Des contradictions du même genre apparaissent dans la mythologie des Eskimo. Ce qui est beaucoup plus rare, il se rencontre parmi eux des personnes capables d’en prendre conscience, quand on les leur fait remarquer. Il arrive même que l’une d’elles essaie de justifier cette attitude mentale qui nous choque. Rasmussen, qui a vécu quelque temps dans la tribu des Iglulik, et qui jouissait de leur confiance, rapporte une conversation qu’il a eue à ce sujet avec Orulo, femme du shaman Aua, son ami. « Nous autres Eskimo, lui dit-elle, nous ne nous occupons pas à résoudre toutes les énigmes. Nous répétons les histoires de jadis comme on nous les a racontées, avec les mêmes expressions dont nous avons le souvenir. Et, s’il semble y avoir un défaut de consistance dans l’ensemble de l’histoire, il y a encore bien d’autres événements incompréhensibles que notre pensée ne peut saisir… »
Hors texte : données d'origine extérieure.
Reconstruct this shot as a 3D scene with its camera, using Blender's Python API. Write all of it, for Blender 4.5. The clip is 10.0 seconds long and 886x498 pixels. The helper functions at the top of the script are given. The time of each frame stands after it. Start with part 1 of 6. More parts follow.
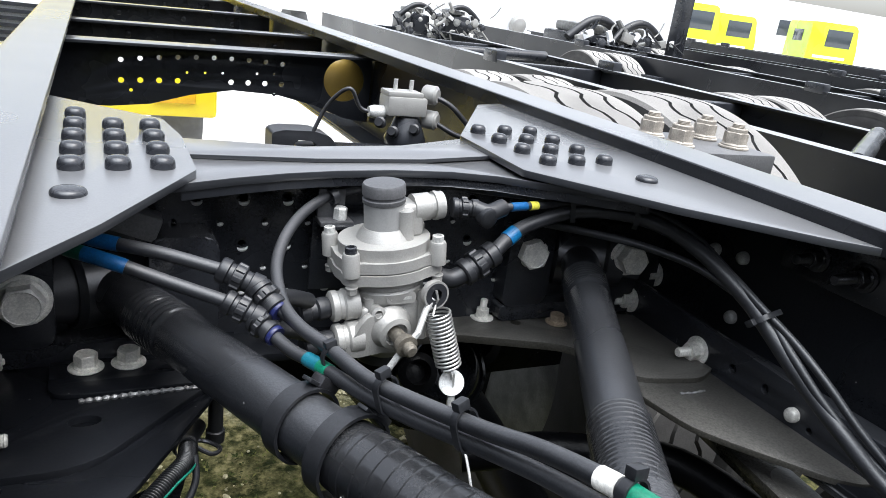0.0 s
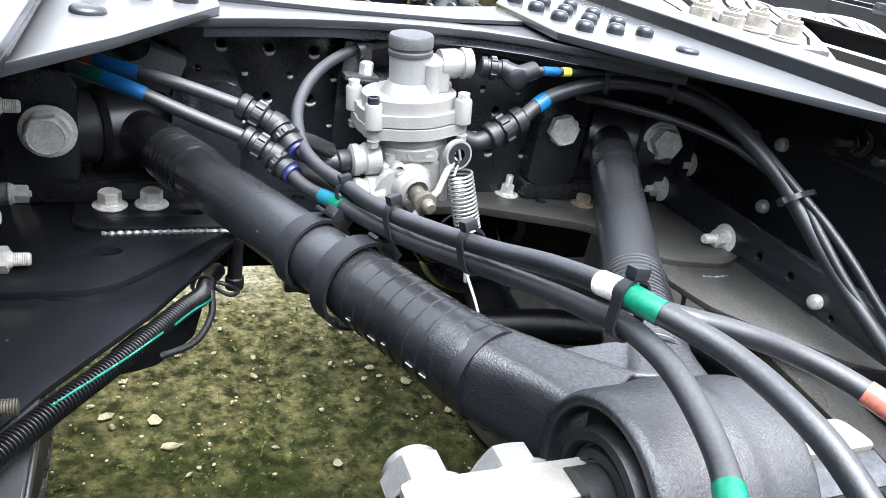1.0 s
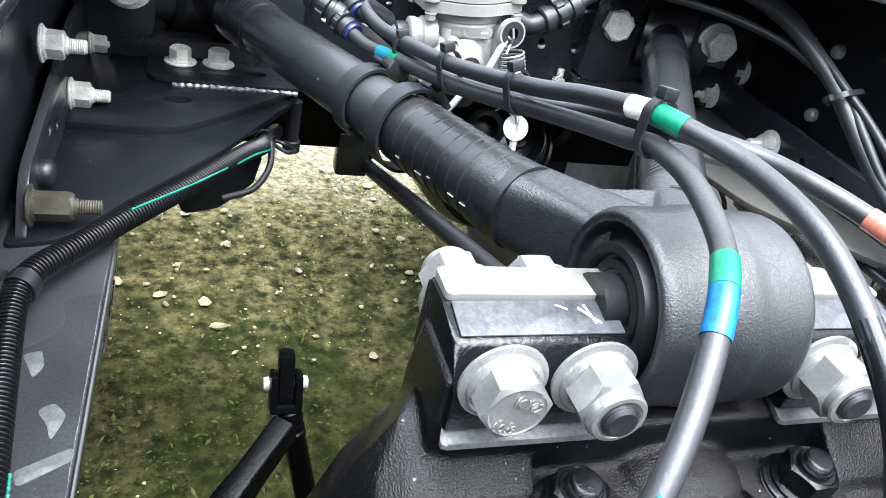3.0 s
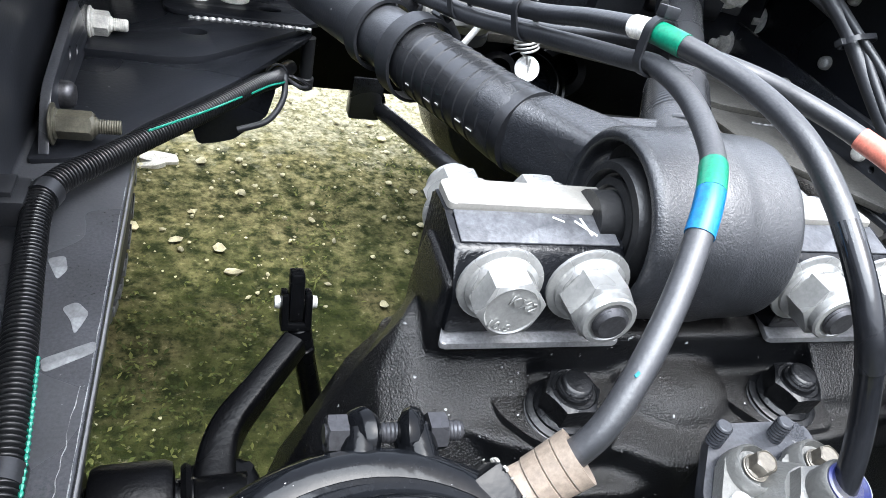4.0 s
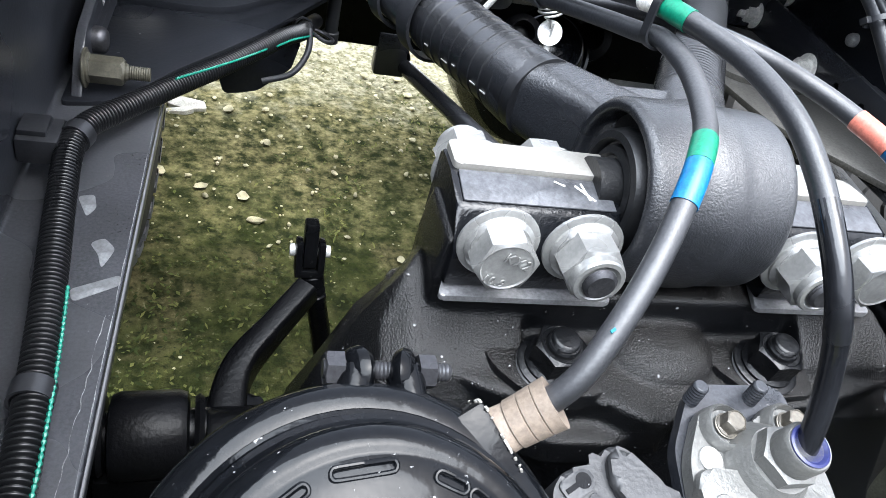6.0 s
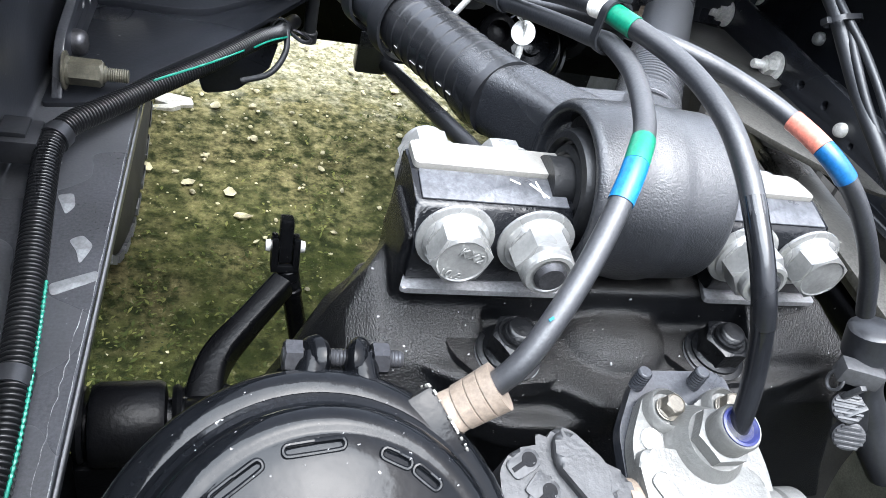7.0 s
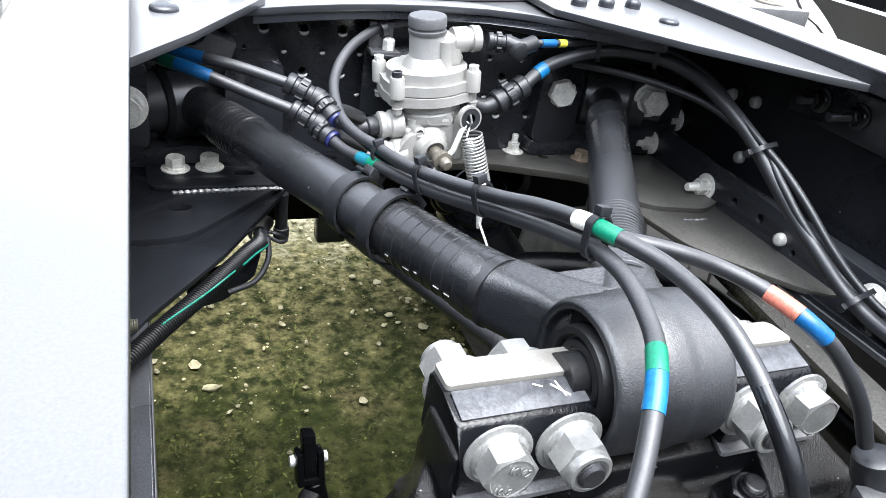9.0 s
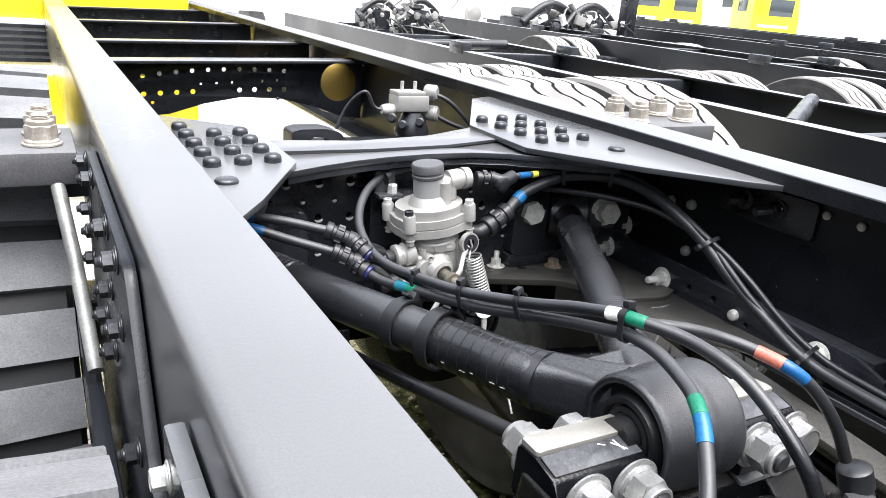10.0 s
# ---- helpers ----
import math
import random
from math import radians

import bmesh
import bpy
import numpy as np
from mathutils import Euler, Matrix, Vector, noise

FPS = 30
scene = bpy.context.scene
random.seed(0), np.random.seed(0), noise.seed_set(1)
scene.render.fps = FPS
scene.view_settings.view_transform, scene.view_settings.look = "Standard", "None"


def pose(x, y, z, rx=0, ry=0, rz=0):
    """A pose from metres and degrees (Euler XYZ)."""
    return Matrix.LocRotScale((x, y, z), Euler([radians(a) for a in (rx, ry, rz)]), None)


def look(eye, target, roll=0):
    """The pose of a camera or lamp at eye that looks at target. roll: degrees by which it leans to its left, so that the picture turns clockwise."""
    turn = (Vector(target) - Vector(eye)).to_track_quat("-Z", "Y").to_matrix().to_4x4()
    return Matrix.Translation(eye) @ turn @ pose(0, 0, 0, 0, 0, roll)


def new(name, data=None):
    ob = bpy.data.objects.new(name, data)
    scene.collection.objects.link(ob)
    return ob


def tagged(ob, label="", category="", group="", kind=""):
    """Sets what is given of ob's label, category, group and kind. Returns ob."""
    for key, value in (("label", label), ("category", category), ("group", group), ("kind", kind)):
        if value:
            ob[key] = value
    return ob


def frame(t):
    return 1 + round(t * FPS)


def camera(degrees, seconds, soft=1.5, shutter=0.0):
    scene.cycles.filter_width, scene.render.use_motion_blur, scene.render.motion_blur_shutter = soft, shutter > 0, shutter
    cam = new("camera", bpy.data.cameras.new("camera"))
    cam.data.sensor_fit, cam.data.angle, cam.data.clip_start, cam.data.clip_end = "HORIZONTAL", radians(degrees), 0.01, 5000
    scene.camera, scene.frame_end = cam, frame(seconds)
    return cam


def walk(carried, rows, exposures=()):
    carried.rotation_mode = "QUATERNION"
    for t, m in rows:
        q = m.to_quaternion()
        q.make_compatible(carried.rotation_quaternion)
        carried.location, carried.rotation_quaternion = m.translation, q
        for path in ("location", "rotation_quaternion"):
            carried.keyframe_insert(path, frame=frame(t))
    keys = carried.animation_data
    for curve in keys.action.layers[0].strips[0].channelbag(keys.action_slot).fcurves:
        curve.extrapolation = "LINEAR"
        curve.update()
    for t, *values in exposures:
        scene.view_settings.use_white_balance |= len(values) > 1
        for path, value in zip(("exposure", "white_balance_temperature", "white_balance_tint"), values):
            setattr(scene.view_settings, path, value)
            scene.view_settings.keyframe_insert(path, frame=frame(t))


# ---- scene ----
cam = camera(63.0, 10.0, soft=0.45)
PATH = [
    (0, (-0.2976, -0.1367, 1.2878), (0.5611, 1.5476, 0.6352), 7.78),
    (0.5, (-0.2836, -0.1441, 1.252), (0.5161, 1.5122, 0.4664), 9.55),
    (1, (-0.2819, -0.1584, 1.2316), (0.4821, 1.4732, 0.363), 10.34),
    (1.5, (-0.2875, -0.1739, 1.2194), (0.4361, 1.456, 0.3139), 10.97),
    (2, (-0.2929, -0.195, 1.2101), (0.4086, 1.4193, 0.2604), 12.51),
    (2.5, (-0.2949, -0.2059, 1.2014), (0.3838, 1.3851, 0.1974), 13.24),
    (3.8, (-0.2942, -0.2462, 1.1885), (0.3245, 1.2902, 0.0675), 14.10),
    (4, (-0.2941, -0.2498, 1.1852), (0.3241, 1.2711, 0.043), 14.49),
    (4.5, (-0.2926, -0.2568, 1.1818), (0.3378, 1.2425, 0.0179), 15.14),
    (5, (-0.2928, -0.2585, 1.1835), (0.3218, 1.2426, 0.0134), 15.76),
    (6.5, (-0.286, -0.2786, 1.2077), (0.2677, 1.1706, -0.0545), 17.01),
    (7, (-0.2801, -0.2869, 1.2155), (0.3051, 1.162, -0.0328), 17.18),
    (7.5, (-0.2826, -0.2849, 1.2231), (0.3073, 1.1992, 0.0191), 15.31),
    (8, (-0.2895, -0.2762, 1.2397), (0.334, 1.2575, 0.1176), 11.88),
    (8.5, (-0.3059, -0.2657, 1.2604), (0.3531, 1.3193, 0.2341), 9.84),
    (9, (-0.3356, -0.2627, 1.2813), (0.395, 1.3202, 0.3011), 9.06),
    (9.5, (-0.3978, -0.2841, 1.3062), (0.4224, 1.3352, 0.4665), 10.43),
    (10, (-0.4913, -0.3321, 1.3285), (0.4468, 1.3017, 0.6572), 4.72),
]
EXPOSURE = [(0.0, 1.25, 6440, 10), (0.5, 1.65, 6400, 10), (1.0, 2.25, 6320, 10), (1.5, 2.53, 6290, 10), (2.0, 2.58, 6290, 10), (2.5, 2.53, 6270, 10), (4.0, 2.31, 6260, 10), (5.0, 2.17, 6260, 10), (6.5, 2.25, 6220, 10),
            (7.0, 2.41, 6240, 10), (8.0, 2.58, 6260, 10), (8.5, 2.42, 6320, 10), (9.0, 2.17, 6400, 10), (9.5, 1.95, 6580, 11), (10.0, 1.68, 6680, 12)]
walk(cam, [(t, look(eye, target, roll)) for t, eye, target, roll in PATH], EXPOSURE)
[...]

Et alors, après un moment de réflexion, elle ajouta ce qui suit, qui montre, d’une façon frappante, le peu de cas que les Eskimo font de la cohérence logique, dans leur mythologie. « Vous parlez du pétrel des tempêtes qui capture des phoques avant qu’il en existât. Mais, à supposer que nous arrivions à résoudre cette difficulté, il en resterait encore beaucoup d’autres que nous ne pouvons expliquer. Pouvez-vous me dire où la mère des caribous a pris ses culottes faites de peau de caribou, avant qu’elle eût mis des caribous au monde ? Vous voulez toujours que ces choses surnaturelles soient intelligibles. Mais nous, nous ne nous faisons pas de souci à ce sujet. Nous ne comprenons pas, et nous n’en sommes pas moins satisfaits. » Cette sorte de credo quia absurdum eskimo témoigne tout ensemble de la foi robuste qu’ils ont en leurs mythes, et du peu d’exigences logiques qui s’imposent à leur esprit en ce domaine.